The application of section 8c of the Income Tax Act 58 of 1962 in the context of trust structures
Authors: Lumen Moolman & Riaanj Wessels
ISSN: 1996-2185
Affiliations: Partner, Webber Wentzel; Senior lecturer, Department of Accountancy, University of Johannesburg
Source: South African Mercantile Law Journal, Volume 36 Issue 1, 2024, p. 87 – 111
https://doi.org/10.47348/SAMLJ/v36/i1a4
Abstract
Broadly, section 8C of the Income Tax Act 58 of 1962 seeks to tax directors and employees at revenue rates on certain amounts arising in the context of the ownership of shares or instruments deriving their value from shares (ie, ‘equity instruments’ as defined in section 8C). Paragraph (c) of the ‘equity instrument’ definition was introduced into section 8C(7) with the purpose of ensuring that employees cannot avoid the consequences of section 8C by interposing an intermediary entity between themselves and the shares to which their incentives or remuneration are linked.
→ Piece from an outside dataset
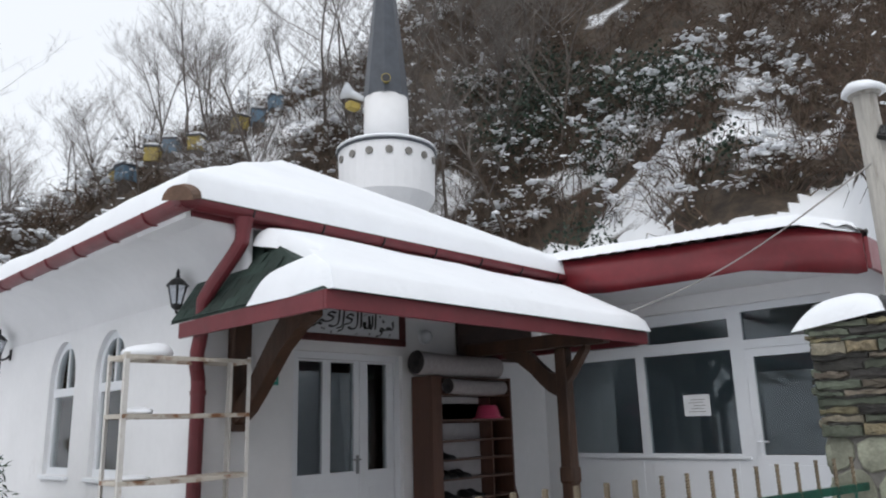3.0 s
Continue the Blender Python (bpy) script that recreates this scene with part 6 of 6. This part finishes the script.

In terms of paragraph (c) of the ‘equity instrument’ definition, the ambit of section 8C was extended to include ‘any contractual right à the value of which is determined directly or indirectly with reference to a share’. This study considered the application of paragraph (c) of the ‘equity instrument’ definition in the context where an employee receives a contractual right, the value of which is derived from shares as well as non-share-related assets. Based on the wording of section 8C, read in the overall context and purpose of the provision, an interpretation where section 8C applies either fully to a contractual right (where the majority of the assets are shares) or not at all (where the minority of the assets are shares) seems to best marry all the relevant factors.